WRITTEN INSTRUCTION →
Only one stretch of the data below should be repeated: the lines from the line containing "made[ob].matrix_basis = m" through the line containing "radians(degrees), 0.01, 5000", inclusive, exactly as they are.

RECORDED INFORMATION →
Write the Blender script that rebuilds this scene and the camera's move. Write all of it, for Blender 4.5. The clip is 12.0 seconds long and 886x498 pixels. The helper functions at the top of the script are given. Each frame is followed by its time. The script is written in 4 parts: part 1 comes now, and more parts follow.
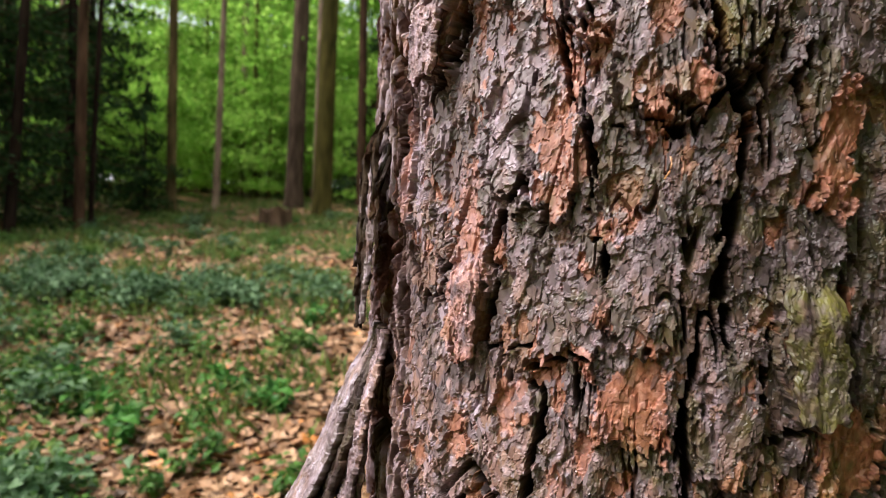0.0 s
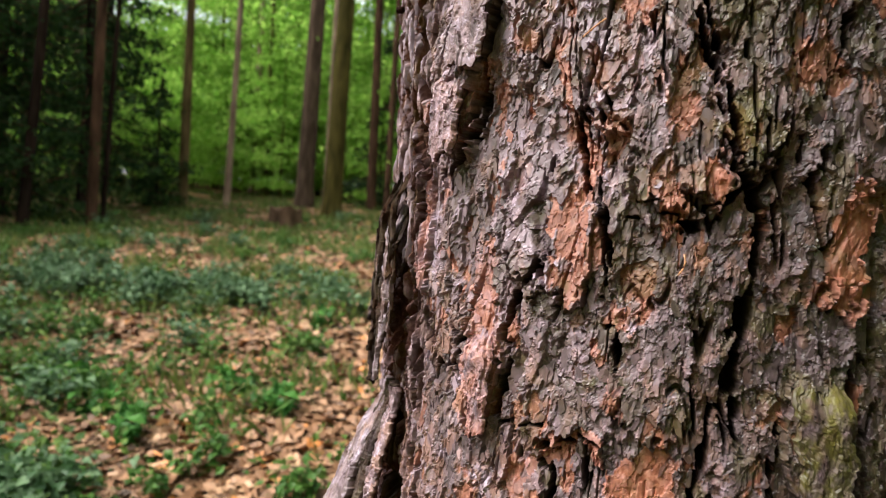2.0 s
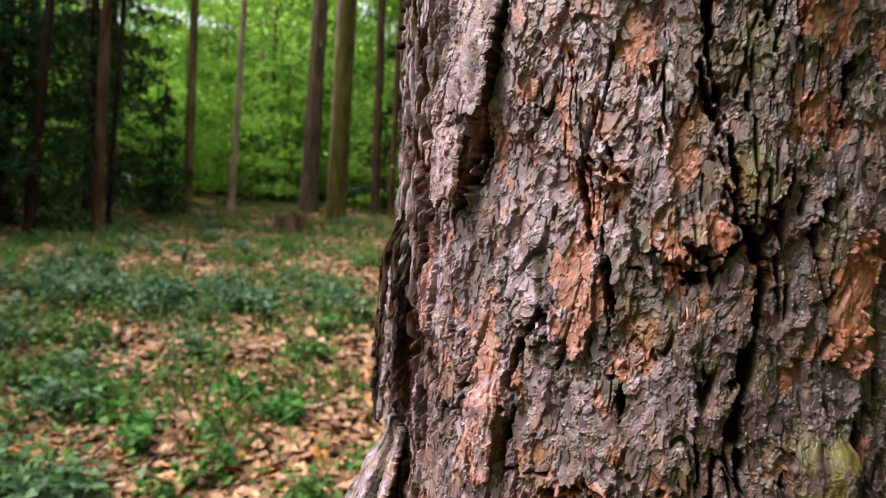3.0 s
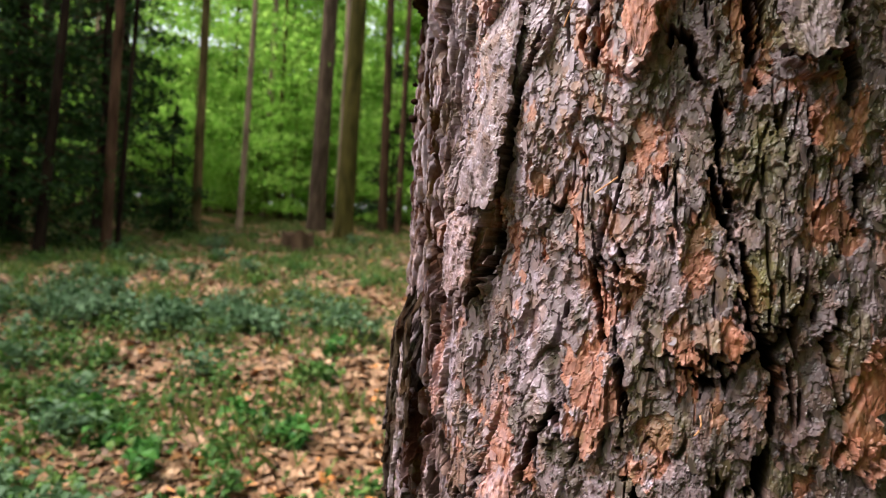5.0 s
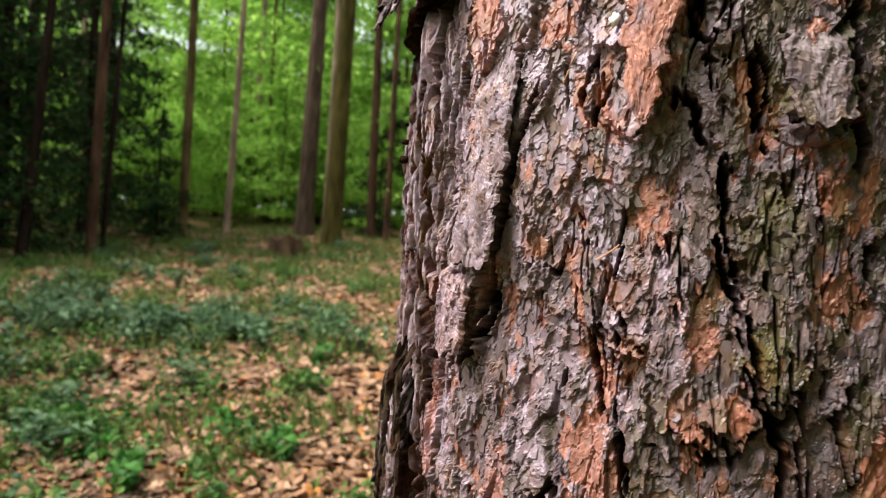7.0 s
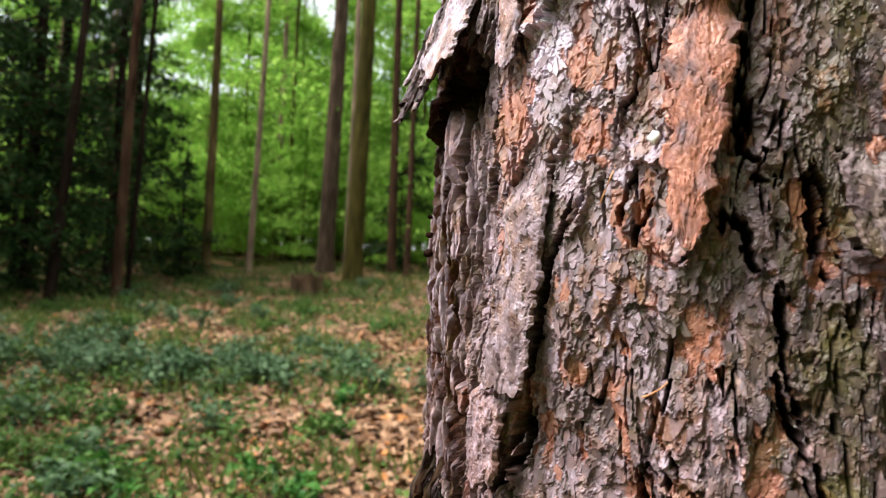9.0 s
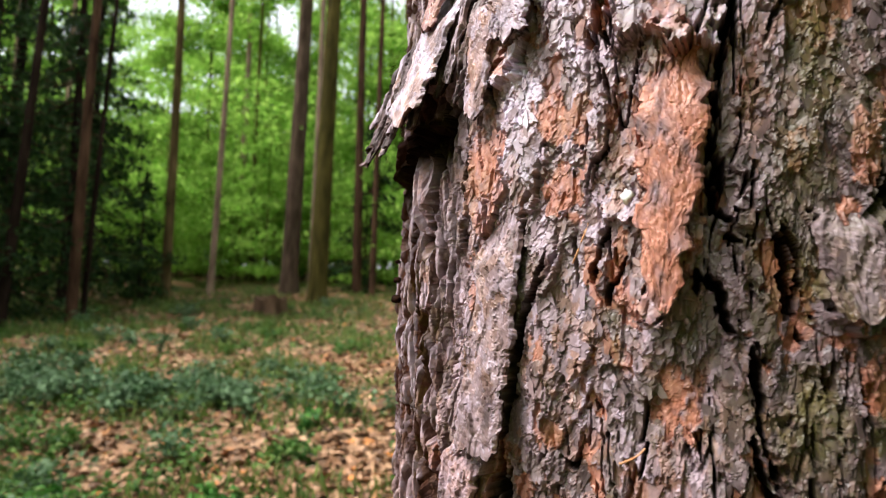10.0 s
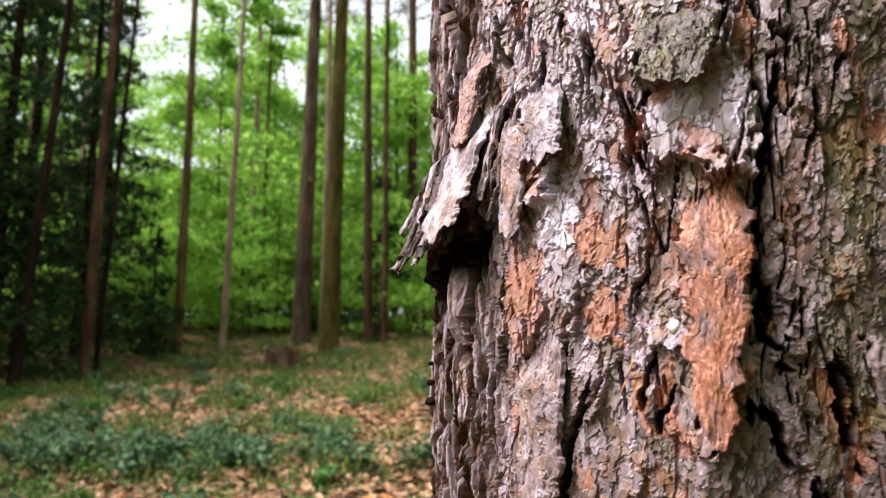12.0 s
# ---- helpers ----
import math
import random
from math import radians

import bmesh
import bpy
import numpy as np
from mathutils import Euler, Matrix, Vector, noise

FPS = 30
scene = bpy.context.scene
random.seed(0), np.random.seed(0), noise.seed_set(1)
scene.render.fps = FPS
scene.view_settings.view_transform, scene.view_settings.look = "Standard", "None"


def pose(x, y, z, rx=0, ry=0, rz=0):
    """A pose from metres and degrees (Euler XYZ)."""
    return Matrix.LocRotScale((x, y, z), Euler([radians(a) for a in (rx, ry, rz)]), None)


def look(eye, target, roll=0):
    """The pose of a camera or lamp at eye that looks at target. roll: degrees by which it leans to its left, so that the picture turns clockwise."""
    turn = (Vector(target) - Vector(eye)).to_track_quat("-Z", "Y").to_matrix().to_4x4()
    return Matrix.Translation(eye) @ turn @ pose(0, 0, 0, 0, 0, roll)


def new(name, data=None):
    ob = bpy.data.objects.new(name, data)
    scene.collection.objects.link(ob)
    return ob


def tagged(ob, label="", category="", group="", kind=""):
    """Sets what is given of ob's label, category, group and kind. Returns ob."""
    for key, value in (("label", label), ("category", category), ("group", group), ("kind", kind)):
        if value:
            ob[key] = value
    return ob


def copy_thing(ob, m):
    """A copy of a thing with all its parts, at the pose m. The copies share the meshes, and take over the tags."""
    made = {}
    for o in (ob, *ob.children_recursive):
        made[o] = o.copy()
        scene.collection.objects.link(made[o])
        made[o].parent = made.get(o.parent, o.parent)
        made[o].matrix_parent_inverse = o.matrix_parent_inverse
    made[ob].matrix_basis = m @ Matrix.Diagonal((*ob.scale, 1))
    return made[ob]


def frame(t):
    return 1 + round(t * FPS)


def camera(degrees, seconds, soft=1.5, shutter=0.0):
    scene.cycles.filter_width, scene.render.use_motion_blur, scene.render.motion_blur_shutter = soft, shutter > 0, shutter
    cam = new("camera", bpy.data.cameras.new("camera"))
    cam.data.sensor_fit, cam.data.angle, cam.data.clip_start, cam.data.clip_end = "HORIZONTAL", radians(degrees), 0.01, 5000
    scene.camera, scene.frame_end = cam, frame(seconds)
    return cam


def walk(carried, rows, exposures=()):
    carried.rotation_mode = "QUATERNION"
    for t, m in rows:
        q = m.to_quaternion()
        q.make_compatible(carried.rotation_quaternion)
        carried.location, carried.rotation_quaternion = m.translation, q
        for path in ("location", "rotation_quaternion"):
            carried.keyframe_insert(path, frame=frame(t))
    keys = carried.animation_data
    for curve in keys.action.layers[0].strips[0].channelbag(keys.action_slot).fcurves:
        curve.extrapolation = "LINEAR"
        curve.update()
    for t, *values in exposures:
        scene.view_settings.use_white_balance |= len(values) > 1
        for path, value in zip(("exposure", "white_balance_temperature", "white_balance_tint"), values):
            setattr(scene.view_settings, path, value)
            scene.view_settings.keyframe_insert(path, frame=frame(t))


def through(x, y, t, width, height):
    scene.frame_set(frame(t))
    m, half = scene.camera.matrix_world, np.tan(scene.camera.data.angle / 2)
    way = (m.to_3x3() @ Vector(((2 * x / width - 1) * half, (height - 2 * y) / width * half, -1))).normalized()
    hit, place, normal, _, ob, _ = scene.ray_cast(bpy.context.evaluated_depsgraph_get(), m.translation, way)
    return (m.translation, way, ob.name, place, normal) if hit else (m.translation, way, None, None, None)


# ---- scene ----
cam = camera(68.7, 12.0, soft=1.2)
# seconds, eye in metres, turn in degrees; the pine's axis is x = y = 0
ROWS = [
    (0, -0.1421, -0.4774, 1.3923, 87.16, -1.85, 0.96),
    (0.5, -0.1438, -0.4780, 1.4018, 87.30, -3.09, 0.95),
    (1, -0.1453, -0.4803, 1.4121, 87.27, -3.64, 1.50),
    (1.5, -0.1472, -0.4826, 1.4195, 87.23, -3.51, 1.80),
    (2, -0.1475, -0.4828, 1.4292, 87.28, -3.46, 1.78),
    (2.5, -0.1470, -0.4816, 1.4409, 87.34, -3.03, 1.78),
    (3, -0.1475, -0.4820, 1.4517, 87.50, -2.83, 2.16),
    (5, -0.1524, -0.4837, 1.4897, 88.95, -2.94, 2.76),
    (5.5, -0.1539, -0.4840, 1.4989, 89.19, -5.18, 3.39),
    (6, -0.1560, -0.4820, 1.5076, 89.07, -5.73, 3.32),
    (6.5, -0.1566, -0.4770, 1.5126, 89.16, -4.61, 2.43),
    (7, -0.1567, -0.4699, 1.5173, 89.36, -3.14, 1.74),
    (9, -0.1632, -0.4517, 1.5585, 92.24, -2.12, 3.56),
    (9.5, -0.1645, -0.4478, 1.5682, 92.95, -1.47, 1.88),
    (10, -0.1661, -0.4439, 1.5761, 93.96, -1.47, 0.53),
    (10.5, -0.1697, -0.4414, 1.5857, 94.67, -1.72, 0.14),
    (11, -0.1733, -0.4417, 1.5939, 95.73, -1.59, 0.27),
    (11.5, -0.1769, -0.4440, 1.6036, 96.47, -0.68, 0.78),
    (12, -0.1802, -0.4473, 1.6120, 97.83, 0.30, 1.56),
]
walk(cam, [(t, pose(*p)) for t, *p in ROWS], [(0.0, 1.02), (12.0, 1.02)])
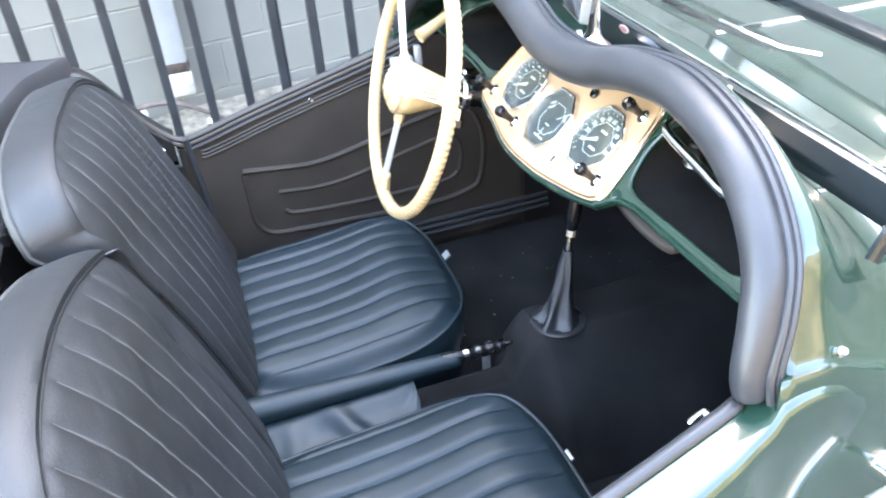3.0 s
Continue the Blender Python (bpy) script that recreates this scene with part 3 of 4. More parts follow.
def door_card(sign):
    """Trimmed inside face of a door with pressed lines."""
    def fn(u, v):
        y = -0.505 + 0.75 * u
        top = rail_z(min(y, 0.03 if sign < 0 else -0.05), sign) - 0.008 + (0.15 * max(0, y - 0.03))
        return Vector((sign * (edge_x(y, sign) - 0.004 - 0.004 * math.sin(math.pi * v)), y, 0.186 + (top - 0.186) * v))
    bm = grid(fn, 40, 24)
    card = part("door_card", bm, M_TRIM, car, "dark brown-black vinyl door card with stitched pressed lines")
    so = card.modifiers.new("thickness", "SOLIDIFY")
    so.thickness, so.offset = 0.006, 0
    def line(pts, r=0.0068):
        part("pressed_line", tube(spline([(sign * (edge_x(y, sign) - 0.009), y, z) for y, z in pts], 8), (r, r), 8, ref=(1, 0, 0)), M_TRIM, card)
    line([(-0.394, 0.488), (-0.31, 0.478), (-0.24, 0.474), (-0.16, 0.487), (-0.09, 0.505), (0.0, 0.525), (0.08, 0.535), (0.12, 0.51), (0.14, 0.44), (0.13, 0.35), (0.10, 0.322), (0.0, 0.308), (-0.15, 0.314), (-0.30, 0.322), (-0.36, 0.330), (-0.388, 0.36), (-0.392, 0.42), (-0.394, 0.480)])
    line([(-0.330, 0.424), (-0.24, 0.416), (-0.16, 0.424), (-0.08, 0.444), (0.03, 0.468), (0.07, 0.468), (0.085, 0.43), (0.08, 0.38)], 0.006)
    line([(-0.325, 0.378), (-0.30, 0.366), (-0.20, 0.358), (-0.05, 0.356), (0.05, 0.362), (0.075, 0.375)], 0.006)
    for k in range(3):
        part("sill_piping", tube([(sign * (edge_x(y, sign) - 0.012 - 0.004 * k), y, 0.262 - 0.014 * k) for y in (-0.06, 0.02, 0.1, 0.2, 0.30)], 0.0055, 8), M_PAD, card)
    part("pillar_trim", tube([(sign * (edge_x(-0.48, sign) - 0.012), y, z) for y, z in ((-0.488, 0.585), (-0.478, 0.45), (-0.470, 0.24))], 0.007, 8), M_PAD, card)
    for k in range(3):
        part("stitched_welt", tube([(sign * (p.x - 0.010), p.y + 0.03, p.z - 0.022 - 0.0075 * k) for p in RAILS[sign] if -0.50 < p.y < -0.06], 0.0026, 6), M_TRIM, card)
    part("top_piping", tube([(sign * (p.x - 0.010), p.y, p.z - 0.014) for p in RAILS[sign] if -0.50 < p.y < (-0.06 if sign > 0 else 1)], 0.0055, 8), M_PAD, card)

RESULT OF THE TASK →
    made[ob].matrix_basis = m @ Matrix.Diagonal((*ob.scale, 1))
    return made[ob]


def frame(t):
    return 1 + round(t * FPS)


def camera(degrees, seconds, soft=1.5, shutter=0.0):
    scene.cycles.filter_width, scene.render.use_motion_blur, scene.render.motion_blur_shutter = soft, shutter > 0, shutter
    cam = new("camera", bpy.data.cameras.new("camera"))
    cam.data.sensor_fit, cam.data.angle, cam.data.clip_start, cam.data.clip_end = "HORIZONTAL", radians(degrees), 0.01, 5000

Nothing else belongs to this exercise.